The British also actively supported the Saud family’s conquest of the Hejaz — the region including the two holiest cities of Islam — and unification of most of the Arabian peninsula under their rule. The official religion of the Saudi kingdom was Wahhabism — the ultra-fundamentalist version of Sunni Islam which was adhered to by the Muslim Brotherhood and the Afghan Mujaheddin, as well as by Al Qaeda and ISIS today.
The United States, as we already saw, promoted the fundamentalist Muslim Brotherhood — the ancestor of Hamas — as a religious counter to Nasserism. It overthrew the secular, liberal government of Mossadegh in Iran, sowing the seeds for the overthrow of the Shah and triumph of fundamentalism a generation later. It funded the Mujaheddin, which evolved into Al Qaeda. And following the 9/11 attacks — at the hands of its own creation — it invaded Iraq, which created the vacuum within which Al Qaeda Iraq and ISIS emerged.

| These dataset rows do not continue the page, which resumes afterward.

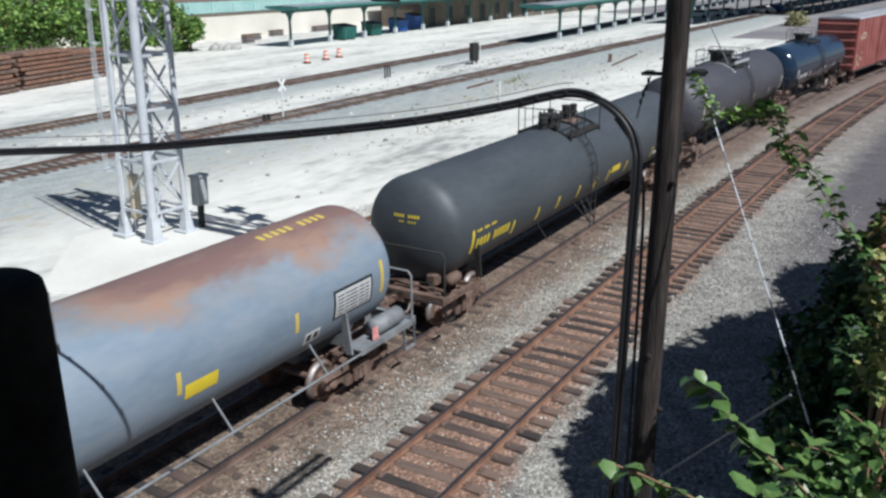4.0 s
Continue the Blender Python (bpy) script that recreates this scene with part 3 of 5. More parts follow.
def open_end(car, xe, sgn, R, zc):
    """Rusty open end frame: angle irons along the sides, levers, rods, valve and reservoir in plain view."""
    for s in (-1, 1):
        b = Build()
        b.bar((xe, s * 1.42, 1.04), (xe - sgn * 1.55, s * 1.42, 1.04), 0.09, 0.025)
        b.bar((xe, s * 1.46, 0.98), (xe - sgn * 1.55, s * 1.46, 0.98), 0.02, 0.13)
        part("side_sill", b, M["rust_steel"], car, "rusty angle-iron side sill")
        b = Build()
        b.bar((xe - sgn * 1.5, s * 1.44, 1.0), (xe - sgn * 1.5, s * 0.3, 0.95), 0.1, 0.1)
        part("cross_brace", b, M["rust_steel"], car, "rusty cross brace")
    b = Build()
    for k in range(7):
        x = xe - sgn * (0.3 + 0.2 * k)
        b.tube([(x, -0.95 + 0.12 * k, 1.12), (x - sgn * 0.25, -0.7 + 0.1 * k, 1.2 + 0.03 * (k % 3)), (x - sgn * 0.5, -0.2, 1.05)], 0.024, 6)
    b.tube([(xe + sgn * 0.04, -1.5, 0.98), (xe + sgn * 0.10, -0.8, 1.0), (xe + sgn * 0.12, -0.25, 1.14), (xe + sgn * 0.42, -0.1, 1.05)], 0.018, 6)
    part("lever", b, M["dark_steel"], car, "dark uncoupling lever and brake rods")
    b = Build()
    x = xe - sgn * 0.85
    b.lathe([(min(x, x - sgn * 0.55), 0.02), (min(x, x - sgn * 0.55) + 0.05, 0.15), (max(x, x - sgn * 0.55) - 0.05, 0.15), (max(x, x - sgn * 0.55), 0.02)], 14, "x", (0, -1.05, 1.22))
    b.box(x - 0.16, x + 0.16, -0.8, -0.5, 1.05, 1.38, 0.05)
    part("brake_valve", b, M["rust_steel"], car, "dusty brake valve and cylinder")
    b = Build()
    b.tube([(xe + sgn * 0.05, -0.6, 1.02), (xe + sgn * 0.3, -0.62, 0.75), (xe + sgn * 0.55, -0.35, 0.5), (xe + sgn * 0.68, -0.1, 0.55)], 0.032, 8)
    part("brake_hose", b, M["grit_steel"], car, "dusty looping brake hose")
    b = Build()
    for k in range(3):
        b.bar((xe - sgn * (0.25 + 0.5 * k), -1.0, 0.98), (xe - sgn * (0.25 + 0.5 * k), 1.0, 0.98), 0.07, 0.05)
    b.tube([(xe - sgn * 0.1, -1.2, 1.3), (xe - sgn * 0.3, -0.4, 1.16), (xe - sgn * 0.2, 0.6, 1.22), (xe - sgn * 0.15, 1.2, 1.16)], 0.026, 6)
    part("brake_pipe", b, M["rust_steel"], car, "rusty train pipe and hangers")


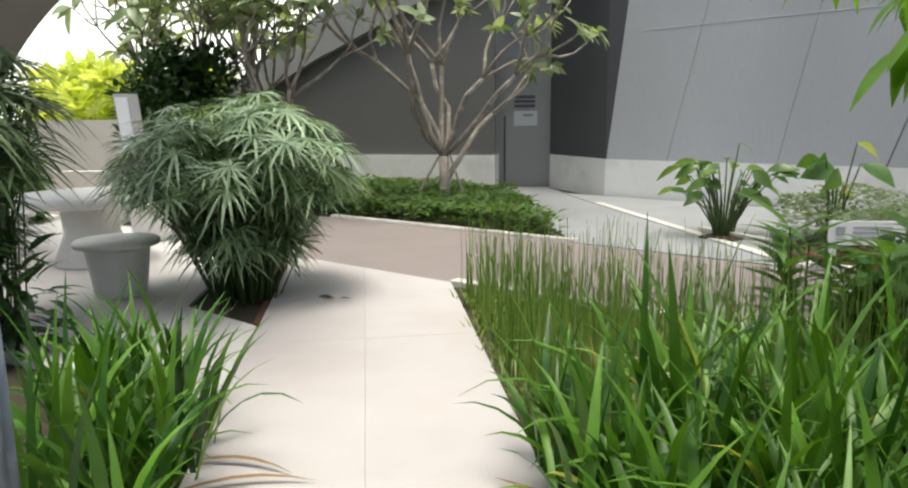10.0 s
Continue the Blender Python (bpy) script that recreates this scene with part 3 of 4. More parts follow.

And then there’s Israel and Hamas.
The lesson is clear. Every time the state attempts to impose its power on the rest of the world, it creates forces which will eventually come home to harm its own population. And yet, every time the state’s own actions result in such blowback, the state demands increased power in the name of “fighting terrorism” — which, in turn, generates still more enemies abroad.
It’s time to stop listening to them.